Entre algumas das obras dos fundos de Sarah Maldoror apresentadas nesta exposição, estão dois quadros do pintor angolano Vítor Manuel Teixeira, conhecido como Viteix, que se instalou em Paris em 1973. Viteix vai voltar a Angola em 1976 tentando através da sua arte criar uma união nacional e concluindo alguns anos mais tarde uma tese de doutoramento na Sorbonne sobre este tema.

A exposição estende-se até aos anos 2000, com muitos artistas e combates a passarem por Paris como testemunham as obras de Victor Anicet, Basquiat ou o dominicano José Castillo. Mas esta é, sobretudo, uma exposição virada para o futuro, sendo a última a ser apresentada neste museu parisiense antes de grandes obras de reabilitação que deverão durar até 2030. Nesse momento, o desejo de Eva Barois de Caevel é que o Centro Pompidou reabra as suas portas com uma nova visão da cultura e intervenção social.

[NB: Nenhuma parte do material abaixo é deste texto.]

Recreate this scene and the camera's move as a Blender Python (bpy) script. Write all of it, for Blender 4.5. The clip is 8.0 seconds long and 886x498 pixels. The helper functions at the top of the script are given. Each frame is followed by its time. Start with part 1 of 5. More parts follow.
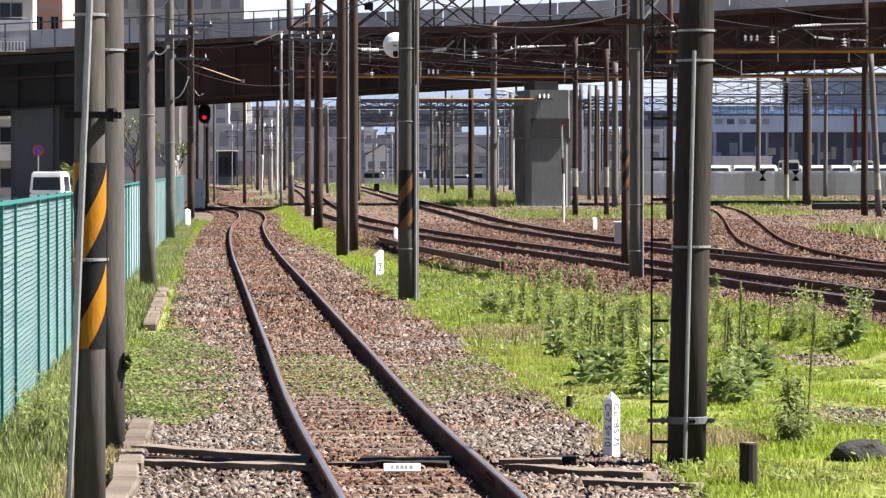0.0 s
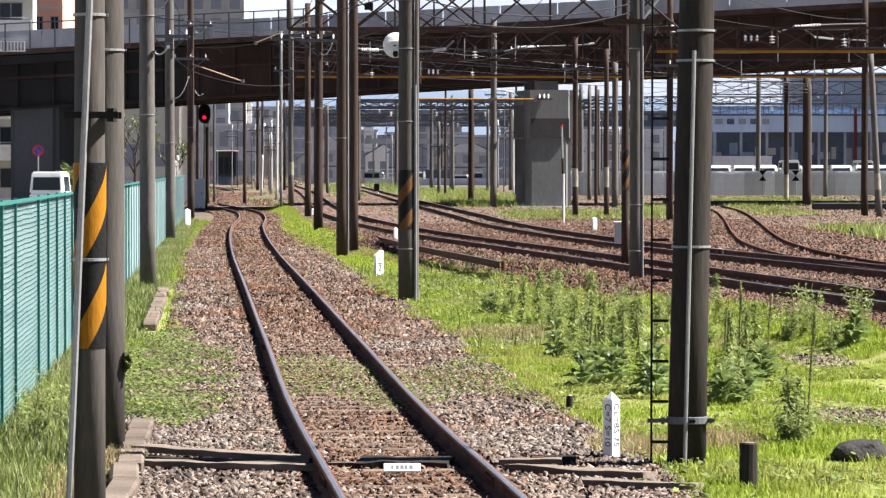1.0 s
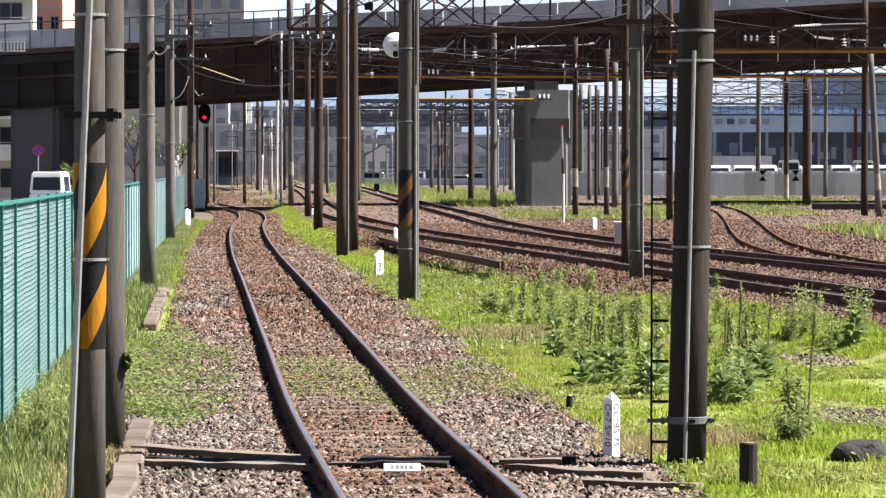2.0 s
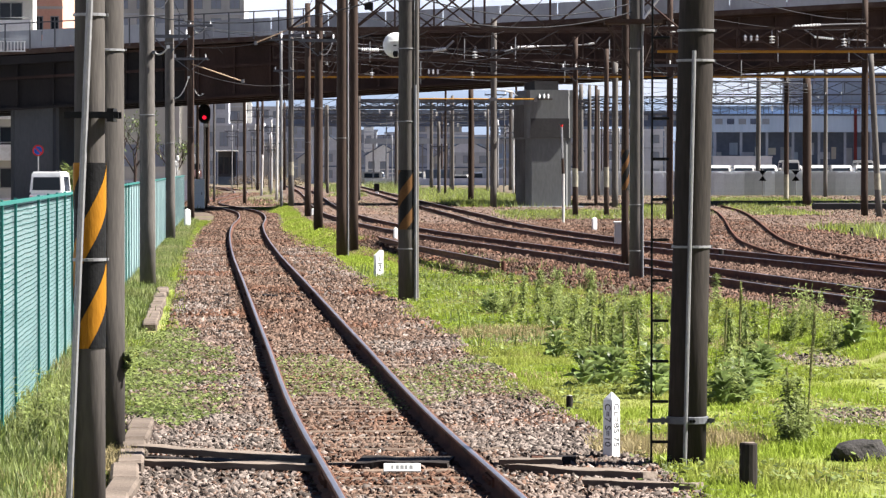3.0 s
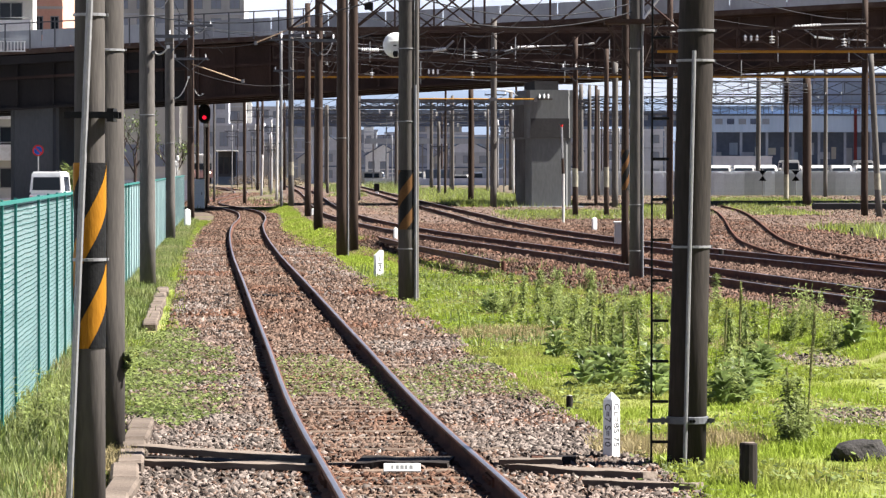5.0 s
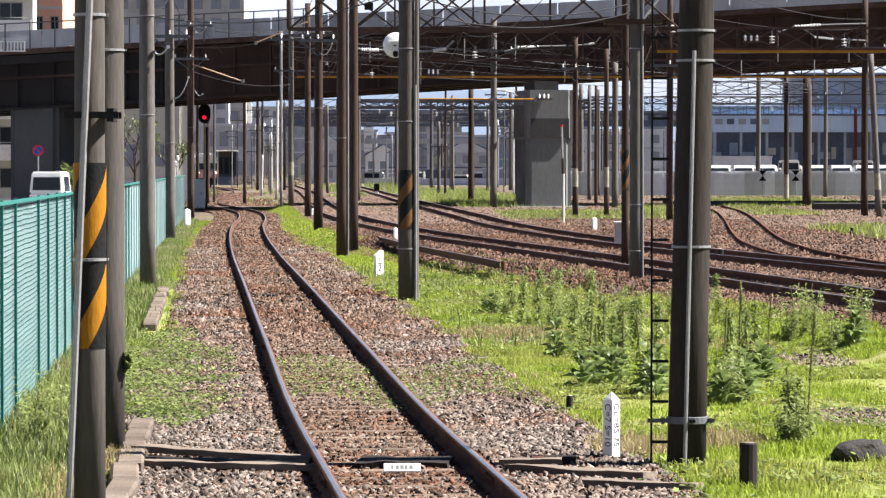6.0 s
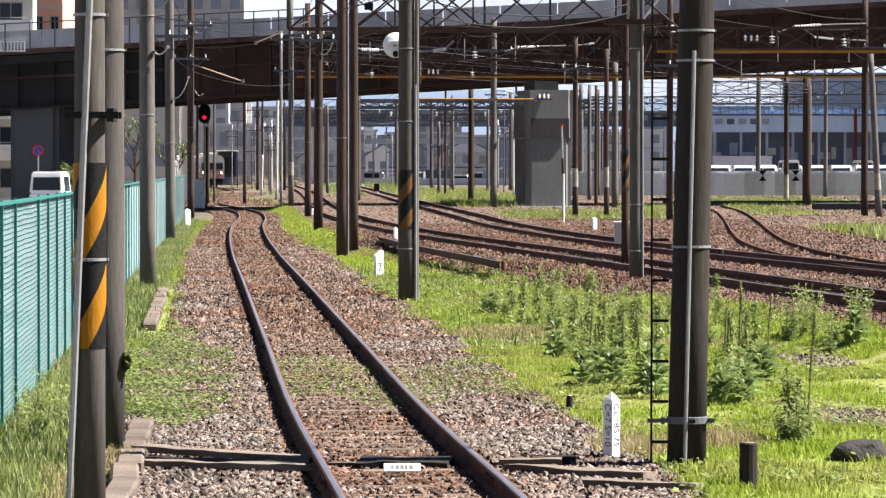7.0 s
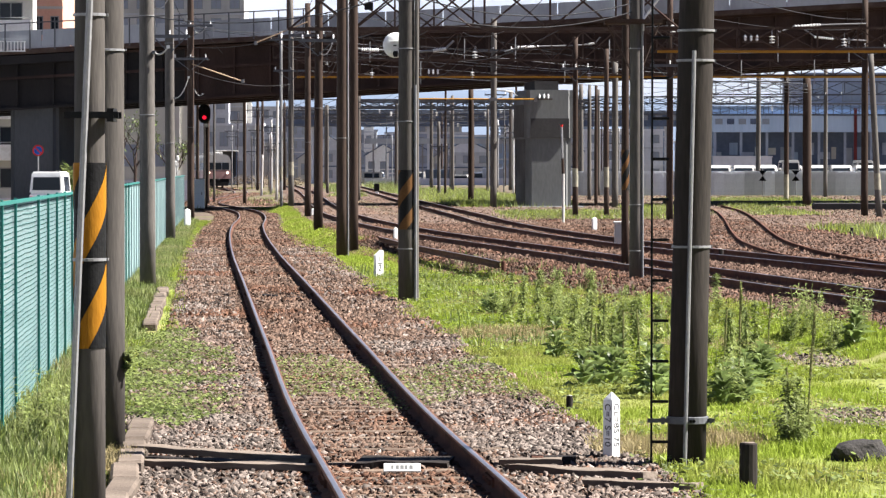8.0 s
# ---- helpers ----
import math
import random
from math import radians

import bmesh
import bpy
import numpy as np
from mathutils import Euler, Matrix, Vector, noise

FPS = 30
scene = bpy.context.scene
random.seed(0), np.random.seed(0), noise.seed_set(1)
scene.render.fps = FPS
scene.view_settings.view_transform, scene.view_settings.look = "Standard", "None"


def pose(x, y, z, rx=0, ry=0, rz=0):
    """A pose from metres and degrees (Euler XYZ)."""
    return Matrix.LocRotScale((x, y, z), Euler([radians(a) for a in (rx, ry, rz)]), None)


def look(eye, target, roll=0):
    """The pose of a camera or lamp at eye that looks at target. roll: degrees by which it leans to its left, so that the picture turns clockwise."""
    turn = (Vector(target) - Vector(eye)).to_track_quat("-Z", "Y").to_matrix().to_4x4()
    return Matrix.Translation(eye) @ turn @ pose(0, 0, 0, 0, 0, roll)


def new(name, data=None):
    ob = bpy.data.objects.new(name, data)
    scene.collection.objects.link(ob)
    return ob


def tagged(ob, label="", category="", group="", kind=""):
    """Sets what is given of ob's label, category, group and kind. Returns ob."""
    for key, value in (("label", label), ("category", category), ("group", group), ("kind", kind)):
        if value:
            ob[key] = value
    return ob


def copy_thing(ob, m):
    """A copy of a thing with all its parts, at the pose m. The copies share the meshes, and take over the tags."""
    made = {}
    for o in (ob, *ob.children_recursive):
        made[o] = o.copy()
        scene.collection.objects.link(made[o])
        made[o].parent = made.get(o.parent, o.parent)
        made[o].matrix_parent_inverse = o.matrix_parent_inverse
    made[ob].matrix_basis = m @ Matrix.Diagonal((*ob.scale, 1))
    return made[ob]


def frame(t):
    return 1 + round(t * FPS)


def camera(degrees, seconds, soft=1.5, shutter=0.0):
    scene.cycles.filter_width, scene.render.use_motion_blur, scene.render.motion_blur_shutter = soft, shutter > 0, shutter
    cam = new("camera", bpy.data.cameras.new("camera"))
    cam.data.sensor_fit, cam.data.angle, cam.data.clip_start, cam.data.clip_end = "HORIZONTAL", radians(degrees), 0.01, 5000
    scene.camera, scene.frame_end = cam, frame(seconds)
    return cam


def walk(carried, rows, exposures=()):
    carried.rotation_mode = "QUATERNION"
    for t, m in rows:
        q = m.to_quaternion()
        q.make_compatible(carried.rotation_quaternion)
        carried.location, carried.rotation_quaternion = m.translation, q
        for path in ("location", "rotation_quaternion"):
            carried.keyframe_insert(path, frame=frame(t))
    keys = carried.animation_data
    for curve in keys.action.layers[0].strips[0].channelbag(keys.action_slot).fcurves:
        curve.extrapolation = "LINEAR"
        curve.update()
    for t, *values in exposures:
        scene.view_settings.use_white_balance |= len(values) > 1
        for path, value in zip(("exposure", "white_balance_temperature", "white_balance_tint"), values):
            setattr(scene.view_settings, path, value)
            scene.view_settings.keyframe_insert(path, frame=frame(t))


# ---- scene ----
scene.frame_start = 1
SECONDS = 8.0
cam = camera(14.0, SECONDS, soft=1.33)
EYE_Z = 2.21
walk(cam, [(0.0, pose(0, 0, EYE_Z, 90 - 1.265, 0, 0)), (8.0, pose(0, 0, EYE_Z, 90 - 1.265, 0, 0))])

# ---- world, sun, exposure ----
SUN_EL, SUN_AZ = radians(49), radians(89)   # azimuth clockwise from +Y
world = bpy.data.worlds.new("sky")
scene.world = world
world.use_nodes = True
wn = world.node_tree.nodes
sky = wn.new("ShaderNodeTexSky")
sky.sky_type = "NISHITA"
sky.sun_disc = False
sky.sun_elevation, sky.sun_rotation = SUN_EL, SUN_AZ
sky.dust_density, sky.air_density, sky.ozone_density = 1.0, 1.0, 2.0
sky.altitude = 1200
tint = wn.new("ShaderNodeMix")
tint.data_type, tint.blend_type = "RGBA", "MULTIPLY"
tint.inputs[0].default_value, tint.inputs[7].default_value = 1.0, (0.92, 0.97, 1.22, 1)
world.node_tree.links.new(sky.outputs[0], tint.inputs[6])
world.node_tree.links.new(tint.outputs[2], wn["Background"].inputs[0])
wn["Background"].inputs[1].default_value = 0.018
sun = new("sun", bpy.data.lights.new("sun", "SUN"))
sun.data.energy, sun.data.angle, sun.data.color = 5.0, radians(0.6), (1.0, 0.953, 0.915)
sun_dir = Vector((math.sin(SUN_AZ) * math.cos(SUN_EL), math.cos(SUN_AZ) * math.cos(SUN_EL), math.sin(SUN_EL)))
sun.matrix_world = look(sun_dir * 50, (0, 0, 0))
scene.view_settings.exposure = 2.10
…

"Esta é realmente uma exposição que para nós é um ponto de partida, como uma grande cartografia que serve de primeiro marco e que a partir de 2030 se vai desdobrar em propostas temáticas para o museu. Há muitos assuntos que podemos retirar daqui desde o militantismo, à questão da Argélia ou à questão da tricontinentalidade, todos esses são assuntos que precisam ser abordados em sua totalidade", concluiu a comissária associada.